**Goal**
Set down, exactly as they appear, the lines from the line holding "return Matrix.Translation(eye) @" through the line holding "scene.view_settings.use_white_balance |= len(values)", inclusive; output nothing outside that range.

**Information provided**
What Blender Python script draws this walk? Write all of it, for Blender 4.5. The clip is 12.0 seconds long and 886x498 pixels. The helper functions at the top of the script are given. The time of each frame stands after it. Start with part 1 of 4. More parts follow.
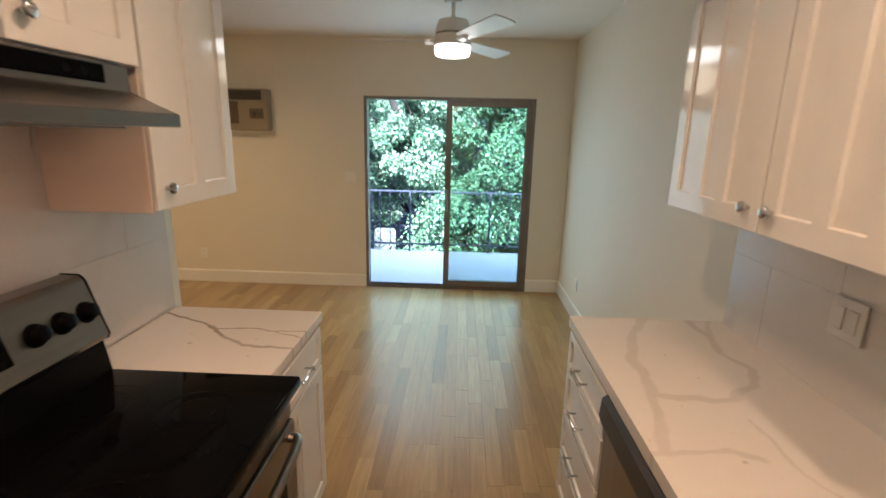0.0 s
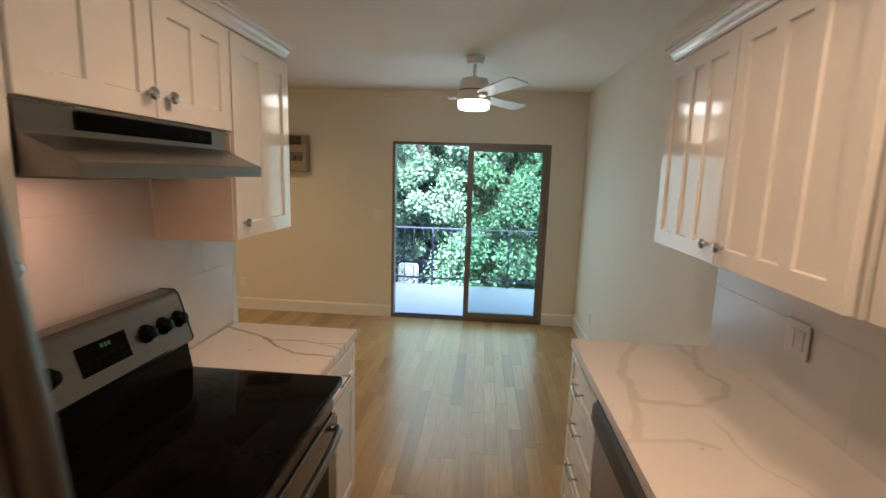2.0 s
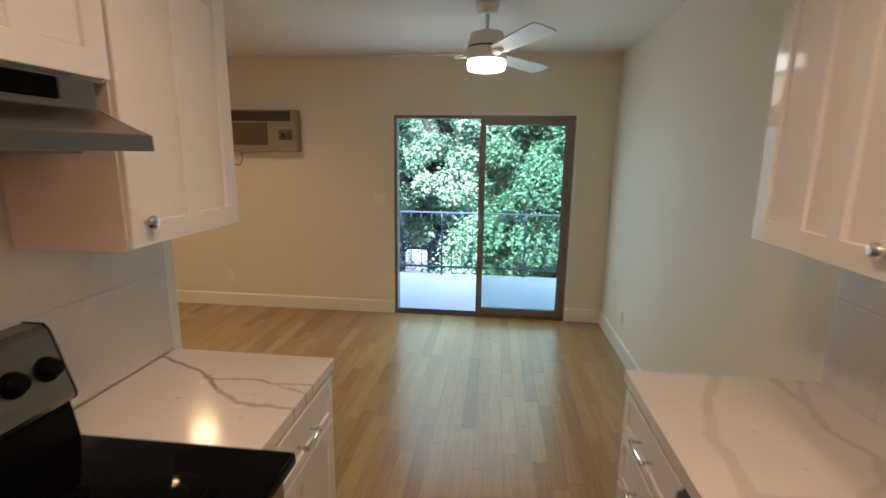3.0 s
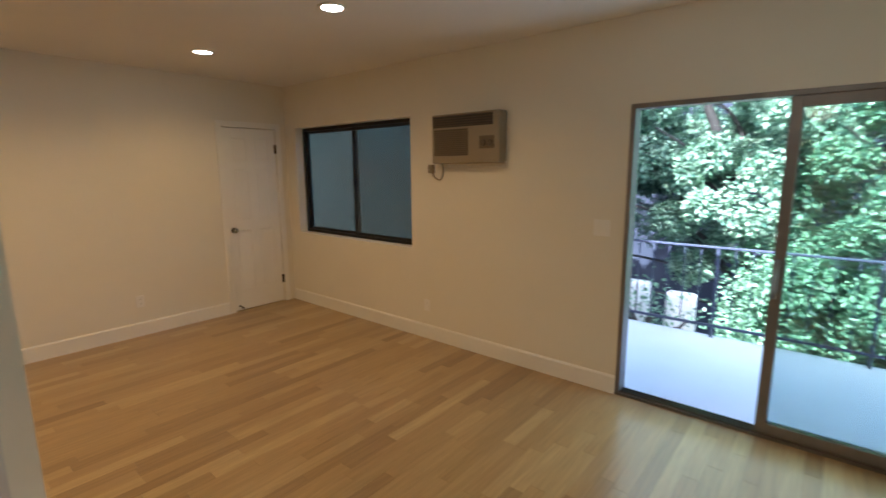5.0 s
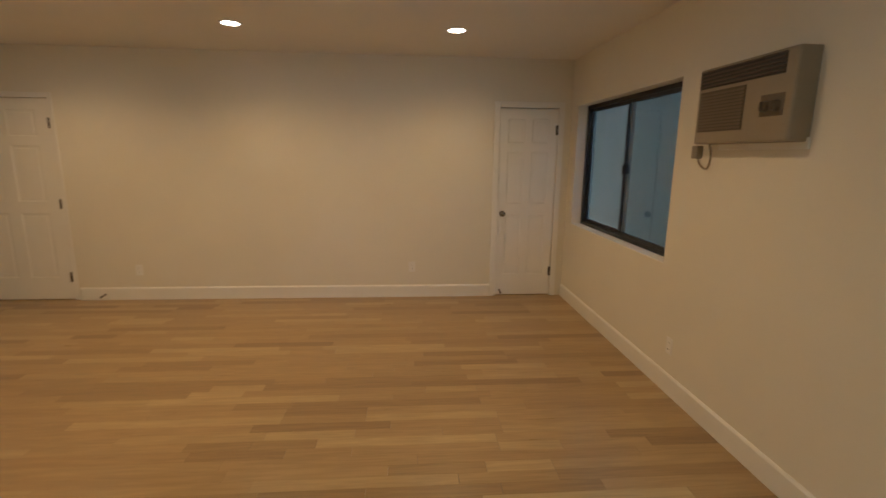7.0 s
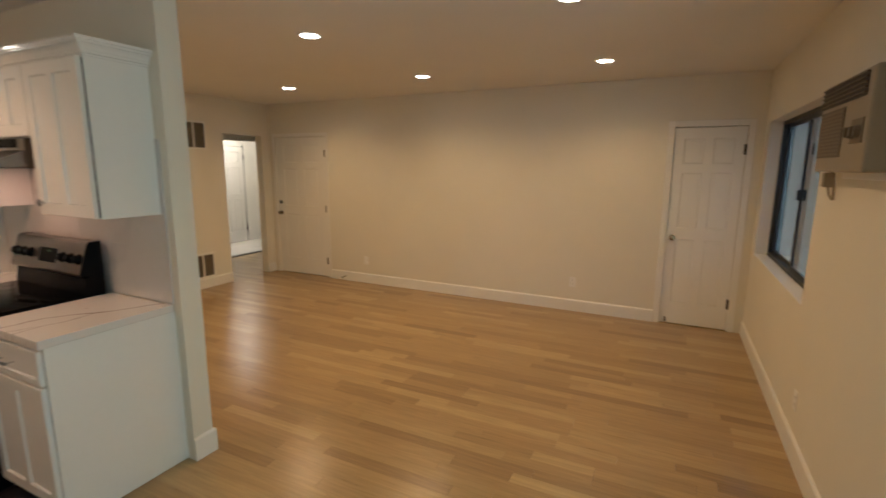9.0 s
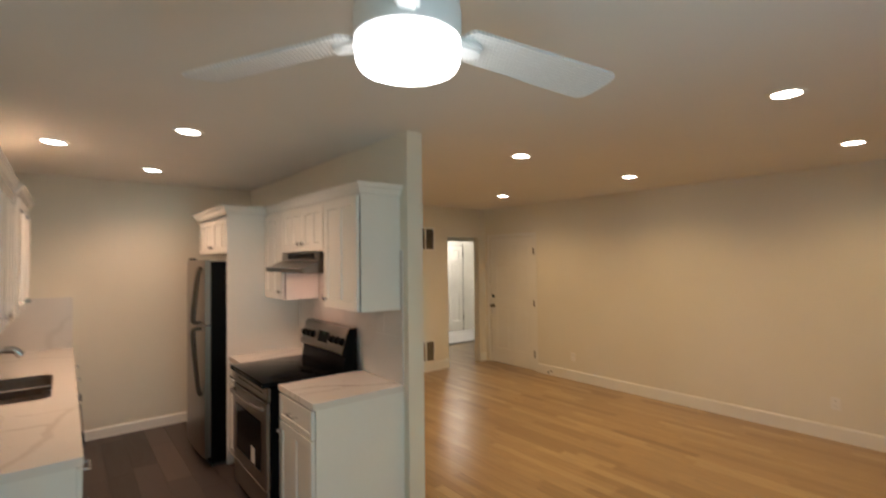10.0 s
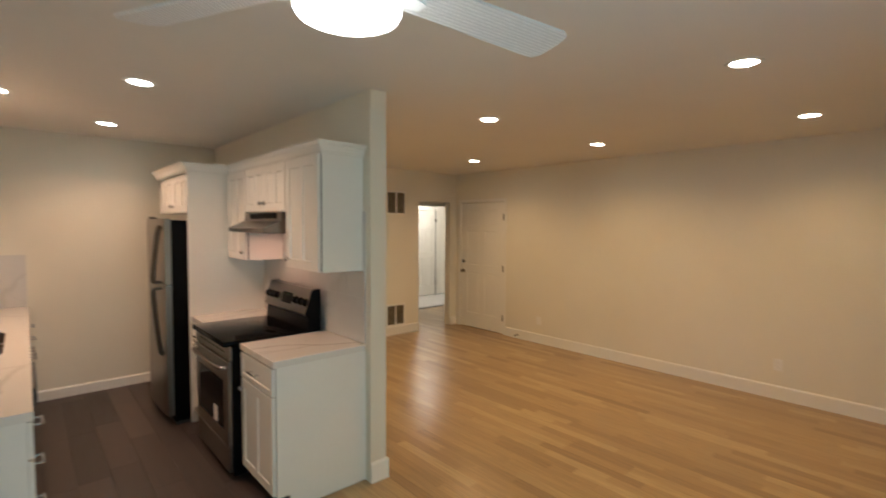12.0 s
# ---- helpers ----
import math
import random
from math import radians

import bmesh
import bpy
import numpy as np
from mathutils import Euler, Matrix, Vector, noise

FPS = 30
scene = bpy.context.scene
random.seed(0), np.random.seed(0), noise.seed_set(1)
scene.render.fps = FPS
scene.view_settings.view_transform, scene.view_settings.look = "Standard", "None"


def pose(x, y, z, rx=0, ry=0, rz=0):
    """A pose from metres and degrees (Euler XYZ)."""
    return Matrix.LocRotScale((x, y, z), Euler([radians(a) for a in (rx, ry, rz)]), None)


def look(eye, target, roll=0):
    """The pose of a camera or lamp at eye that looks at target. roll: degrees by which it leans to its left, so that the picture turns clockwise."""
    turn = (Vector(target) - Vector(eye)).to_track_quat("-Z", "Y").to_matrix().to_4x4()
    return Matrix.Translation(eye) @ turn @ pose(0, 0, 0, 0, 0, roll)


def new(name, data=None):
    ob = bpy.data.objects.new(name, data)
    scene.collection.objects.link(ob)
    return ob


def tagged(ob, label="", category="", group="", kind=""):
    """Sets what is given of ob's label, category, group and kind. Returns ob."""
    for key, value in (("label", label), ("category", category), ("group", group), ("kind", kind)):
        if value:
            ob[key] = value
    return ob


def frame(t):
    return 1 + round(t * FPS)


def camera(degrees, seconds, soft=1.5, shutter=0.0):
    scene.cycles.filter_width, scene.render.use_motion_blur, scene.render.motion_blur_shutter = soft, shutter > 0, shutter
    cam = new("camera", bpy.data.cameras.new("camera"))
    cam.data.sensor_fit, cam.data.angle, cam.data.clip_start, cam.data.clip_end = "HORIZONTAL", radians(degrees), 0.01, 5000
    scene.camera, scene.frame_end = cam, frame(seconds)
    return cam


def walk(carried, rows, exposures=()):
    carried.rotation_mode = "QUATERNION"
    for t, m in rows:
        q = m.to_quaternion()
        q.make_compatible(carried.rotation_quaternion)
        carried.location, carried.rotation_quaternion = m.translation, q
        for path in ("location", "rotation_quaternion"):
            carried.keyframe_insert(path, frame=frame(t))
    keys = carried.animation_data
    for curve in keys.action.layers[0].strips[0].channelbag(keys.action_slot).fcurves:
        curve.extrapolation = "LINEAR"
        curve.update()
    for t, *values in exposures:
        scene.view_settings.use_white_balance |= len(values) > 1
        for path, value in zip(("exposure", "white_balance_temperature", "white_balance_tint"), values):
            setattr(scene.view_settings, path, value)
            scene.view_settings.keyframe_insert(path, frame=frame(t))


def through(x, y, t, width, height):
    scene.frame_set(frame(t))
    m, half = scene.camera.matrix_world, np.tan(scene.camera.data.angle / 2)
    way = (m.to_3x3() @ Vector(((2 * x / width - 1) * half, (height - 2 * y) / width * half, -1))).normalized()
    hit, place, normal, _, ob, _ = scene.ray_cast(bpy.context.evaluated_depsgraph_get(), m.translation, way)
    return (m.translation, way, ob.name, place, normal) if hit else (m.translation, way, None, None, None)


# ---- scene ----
cam = camera(86.8, 12.0, shutter=0.5)
PATH = [
    (0, (0.726, 0.405, 1.628), (0.658, 2.348, 1.159), 1.3),
    (0.5, (0.749, 0.148, 1.66), (0.638, 2.111, 1.293), 1.5),
    (1, (0.761, -0.048, 1.677), (0.621, 1.92, 1.347), 1.3),
    (1.5, (0.764, -0.079, 1.669), (0.613, 1.889, 1.346), 1.5),
    (2, (0.754, 0.081, 1.662), (0.587, 2.048, 1.346), 1.7),
    (2.5, (0.723, 0.358, 1.649), (0.56, 2.321, 1.302), 1.2),
    (2.7, (0.721, 0.484, 1.642), (0.554, 2.438, 1.251), 1.1),
    (4.3, (0.798, 1.589, 1.613), (-0.05, 3.37, 1.287), -1.1),
    (4.5, (0.804, 1.733, 1.6), (-0.168, 3.453, 1.29), -0.8),
    (5, (0.797, 2.107, 1.608), (-0.468, 3.618, 1.266), -0.4),
    (5.5, (0.779, 2.51, 1.56), (-0.755, 3.754, 1.246), -1.5),
    (6, (0.777, 2.847, 1.572), (-0.98, 3.716, 1.175), -2.4),
    (6.5, (0.813, 3.201, 1.589), (-1.083, 3.683, 1.17), -0.7),
    (7, (0.753, 3.545, 1.567), (-1.201, 3.698, 1.171), 0.7),
    (7.2, (0.762, 3.609, 1.56), (-1.196, 3.667, 1.156), 1.3),
    (8.8, (1.082, 4.493, 1.653), (-0.72, 3.707, 1.287), 1.0),
    (9, (1.106, 4.555, 1.654), (-0.666, 3.694, 1.306), 0.4),
    (9.5, (1.181, 4.656, 1.672), (-0.349, 3.385, 1.459), 0.1),
    (10, (1.256, 4.726, 1.722), (0.001, 3.169, 1.764), -0.6),
    (10.5, (1.278, 4.779, 1.756), (0.149, 3.144, 1.985), -0.5),
    (11, (1.297, 4.78, 1.774), (0.214, 3.118, 2.026), -0.6),
    (11.5, (1.253, 4.778, 1.734), (0.112, 3.136, 1.801), 0.1),
    (12, (1.198, 4.792, 1.696), (-0.132, 3.302, 1.594), 0.4),
]

EXPOSURES = [(0.0, 2.98, 5150, 11), (0.5, 2.86, 5150, 11), (1.2, 2.77, 5150, 11), (3.0, 2.76, 5150, 11), (5.0, 2.72, 5150, 11), (6.5, 2.67, 5150, 11), (9.5, 2.89, 5150, 11), (11.0, 2.95, 5150, 11), (12.0, 3.00, 5150, 11)]
walk(cam, [(t, look(eye, target, roll)) for t, eye, target, roll in PATH], EXPOSURES)

# ---- world, sun, exposure ----
scene.view_settings.exposure = 0.0
world = bpy.data.worlds.new("sky")
scene.world = world
world.use_nodes = True
wt = world.node_tree
sky = wt.nodes.new("ShaderNodeTexSky")
sky.sky_type = "NISHITA"
sky.sun_disc = False
sky.air_density, sky.dust_density, sky.ozone_density = 0.8, 4.0, 0.6
sky.sun_elevation = radians(48)
sky.sun_rotation = radians(195)
wt.links.new(sky.outputs["Color"], wt.nodes["Background"].inputs["Color"])
wt.nodes["Background"].inputs["Strength"].default_value = 0.15
sun = new("sun", bpy.data.lights.new("sun", "SUN"))
sun.data.energy = 5.0
sun.data.angle = radians(0.5)
sun.data.color = (1.0, 0.95, 0.86)
sun.matrix_world = look((0, 0, 30), (0.26 * 27.0, 0.966 * 27.0, 0.0))

# daylight that enters by the glass door
day = new("door_daylight", bpy.data.lights.new("door_daylight", "AREA"))
day.data.shape, day.data.size, day.data.size_y = "RECTANGLE", 1.62, 1.80
day.data.energy, day.data.color = 1.7, (0.83, 1.0, 0.86)
day.matrix_world = look((0.587, 5.262, 1.02), (0.587, 3.0, 1.02))

# ---- plan ----
CEIL = 2.55
NY, WX, EX, SY, KY = 5.30, -4.31, 1.81, -1.043, -1.0
PX0, PX1, PEND = -0.57, -0.45, 2.25      # partition between kitchen and living room
SL0, SL1, SLTOP = -0.278, 1.451, 2.004     # sliding door opening
WN0, WN1, WNB, WNT = -4.11, -2.258, 0.855, 2.071
LAMP_WARM, LAMP_KITCHEN = (1.0, 0.55, 0.18), (1.0, 0.54, 0.25)
DOWNLIGHTS = [(-1.62, 2.18), (-3.282, 2.18), (-3.282, 0.381), (-1.62, 0.381), (-1.617, 3.98), (-3.282, 3.95), (1.324, 0.582), (0.65, 1.405), (0.65, -0.19)]
DOWN_WATTS, KITCHEN_WATTS, FAN_WATTS = 6.9, 7.0, 0.2
FAN = (0.64, 3.84)


# ---- materials ----
def links_of(name):
    m = bpy.data.materials.new(name)
    m.use_nodes = True
    return m, m.node_tree.nodes, m.node_tree.links, m.node_tree.nodes["Principled BSDF"]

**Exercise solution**
    return Matrix.Translation(eye) @ turn @ pose(0, 0, 0, 0, 0, roll)


def new(name, data=None):
    ob = bpy.data.objects.new(name, data)
    scene.collection.objects.link(ob)
    return ob


def tagged(ob, label="", category="", group="", kind=""):
    """Sets what is given of ob's label, category, group and kind. Returns ob."""
    for key, value in (("label", label), ("category", category), ("group", group), ("kind", kind)):
        if value:
            ob[key] = value
    return ob


def frame(t):
    return 1 + round(t * FPS)


def camera(degrees, seconds, soft=1.5, shutter=0.0):
    scene.cycles.filter_width, scene.render.use_motion_blur, scene.render.motion_blur_shutter = soft, shutter > 0, shutter
    cam = new("camera", bpy.data.cameras.new("camera"))
    cam.data.sensor_fit, cam.data.angle, cam.data.clip_start, cam.data.clip_end = "HORIZONTAL", radians(degrees), 0.01, 5000
    scene.camera, scene.frame_end = cam, frame(seconds)
    return cam


def walk(carried, rows, exposures=()):
    carried.rotation_mode = "QUATERNION"
    for t, m in rows:
        q = m.to_quaternion()
        q.make_compatible(carried.rotation_quaternion)
        carried.location, carried.rotation_quaternion = m.translation, q
        for path in ("location", "rotation_quaternion"):
            carried.keyframe_insert(path, frame=frame(t))
    keys = carried.animation_data
    for curve in keys.action.layers[0].strips[0].channelbag(keys.action_slot).fcurves:
        curve.extrapolation = "LINEAR"
        curve.update()
    for t, *values in exposures:
        scene.view_settings.use_white_balance |= len(values) > 1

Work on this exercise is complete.